By Parnian Taidi-Oracle on Jun 15, 2016
FSS is a payments and fintech leader, offering business value through a diversified portfolio of software products, hosted payment services and software services built over 25 years of comprehensive experience across payments spectrum. Headquartered in Chennai, India, FSS serves 100+ customers across the globe that include leading public and private sector banks in India and some of the large Banks, FIs, Processors and Prepaid Card issuers and the company has an established presence in America, UK/Europe, ME/Africa and APAC.
A joint performance and scalability testing exercise was conducted by FSS and Oracle Engineering teams to study the performance and scalability of FSS payment gateway iPAY on Oracle's SPARC Servers running Solaris 11.3. The activity was aimed at scaling up the application load in terms of Transactions Per Second (TPS) with a workload that consisted of mix of OLTP scenarios.
FSS iPAY is PCI 3.0 PA-DSS certified payment gateway that provides highly secured payment transaction zone with its inbuilt fraud prevention and risk mitigation engine. FSS iPAY is compatible with multiple payment options such as debit/credit/prepaid cards, IMPS, internet banking, batch banking and interchanges like VISA & others.

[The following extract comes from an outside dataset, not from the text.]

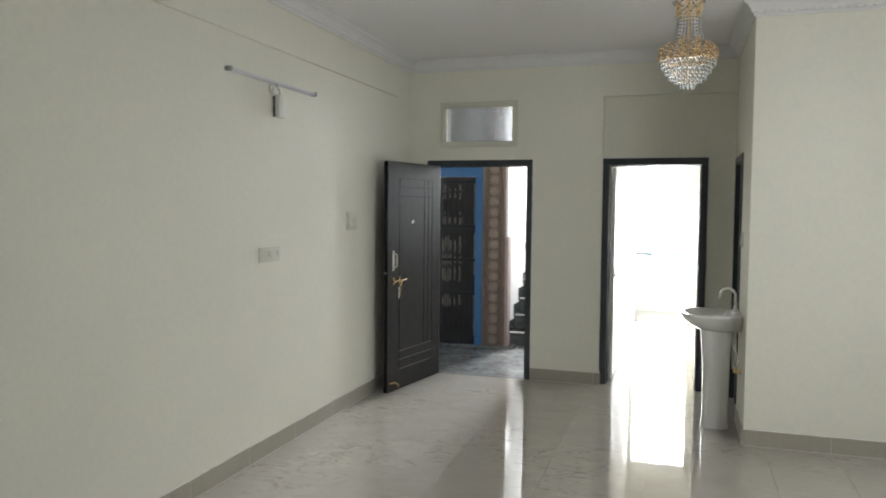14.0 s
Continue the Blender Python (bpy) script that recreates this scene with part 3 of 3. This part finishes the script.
# ---- switch boards and lamps ----
def switch_board(name, label, width, height, modules, place, turn, mat=PLATE):
    """A modular switch plate on a wall in the plane y = 0, facing -y. modules: (kind, u, v, w, h) from the lower corner."""
    b = thing(name, label, "switch board", place, turn)
    part("plate", Shape().box(0, width, -0.010, 0, 0, height, 0.003), mat, b, "", True)
    part("inner_frame", Shape().box(0.018, width - 0.018, -0.0125, -0.009, 0.016, height - 0.016, 0.001), mat, b, "", True)
    for kind, u, v, w, h in modules:
        if kind == "switch":
            s = Shape()
            s.add([(u, -0.0125, v), (u + w, -0.0125, v), (u + w, -0.0125, v + h), (u, -0.0125, v + h),
                   (u + 0.001, -0.021, v + 0.002), (u + w - 0.001, -0.021, v + 0.002), (u + w - 0.001, -0.0145, v + h - 0.001), (u + 0.001, -0.0145, v + h - 0.001)],
                  [(0, 1, 5, 4), (1, 2, 6, 5), (2, 3, 7, 6), (3, 0, 4, 7), (4, 5, 6, 7)])
            part("rocker", s, mat, b)
        elif kind == "knob":
            part("fan_knob", Shape().lathe([(0.016, -0.03), (0.018, -0.027), (0.018, -0.0125)], (u + w / 2, 0, v + h / 2), 18, "y"), mat, b, "", True)
        else:
            so = part("socket", Shape().box(u, u + w, -0.0145, -0.012, v, v + h, 0.001), mat, b)
            holes = Shape()
            for du, dv, r in ((0, 0.012, 0.0045), (-0.01, -0.006, 0.0035), (0.01, -0.006, 0.0035)):
                holes.lathe([(r, -0.0152), (r, -0.0146)], (u + w / 2 + du, 0, v + h / 2 + dv), 10, "y")
            part("socket_holes", holes, SLOT, so)
    return b


def pair_modules(cols, rows, width, height, plan):
    mods = []
    cw, ch = (width - 0.044) / cols, (height - 0.04) / rows
    for r in range(rows):
        for c in range(cols):
            kind = plan[r][c]
            u, v = 0.022 + c * cw, 0.02 + (rows - 1 - r) * ch
            if kind == "s":
                mods += [("switch", u + 0.002, v + 0.003, cw / 2 - 0.003, ch - 0.006), ("switch", u + cw / 2 + 0.001, v + 0.003, cw / 2 - 0.003, ch - 0.006)]
            elif kind == "k":
                mods.append(("knob", u, v, cw, ch))
            elif kind == "o":
                mods.append(("socket", u + 0.002, v + 0.002, cw - 0.004, ch - 0.004))
    return mods


switch_board("switch_board", "white modular bedroom switch board with socket and fan knob", 0.235, 0.148,
             pair_modules(3, 2, 0.235, 0.148, ["sks", "so-"]), (3.292, BD, 1.415), 0)
switch_board("switch_board", "white modular hall switch board with sockets", 0.25, 0.098,
             pair_modules(4, 1, 0.25, 0.098, ["-oso"]), (LW, 7.19, 1.278), 90, CREAMPLATE)
switch_board("switch_board", "white square hall switch board beside the entrance door", 0.2, 0.145,
             pair_modules(2, 2, 0.2, 0.145, ["ss", "ss"]), (LW, 8.515, 1.455), 90, CREAMPLATE)
switch_board("switch_board", "small white switch plate beside the side door", 0.085, 0.12,
             pair_modules(1, 1, 0.085, 0.12, ["s"]), (RX, 9.10, 1.36), -90, CREAMPLATE)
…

The following is the functional architecture of the application:
Two Oracle SPARC T5-2 servers and an Oracle ZFS Storage ZS3-2 were used to run the test with FSS iPAY 3.1.0, Oracle Database 12c RAC and Oracle Weblogic 12c Cluster along with shared QFS on SAN storage for the application tier.
Solaris 11 compliance framework was used to generate the PCI-DSS compliance report for the application systems hosting the iPAY application. The findings from the report were used to make sure that the application systems were configured as per the requirement of PCI-DSS standard.
Scaling to 4000+ TPS with excellent response times on 32 cores
The performance testing exercises were conducted with 32 cores for the application and 32 cores for the database. Response times and average cpu percentages were measured for different levels of workload generated TPS.
The results showed an amazing 4000+TPS and close to 17 million transactions processed in 70 minutes.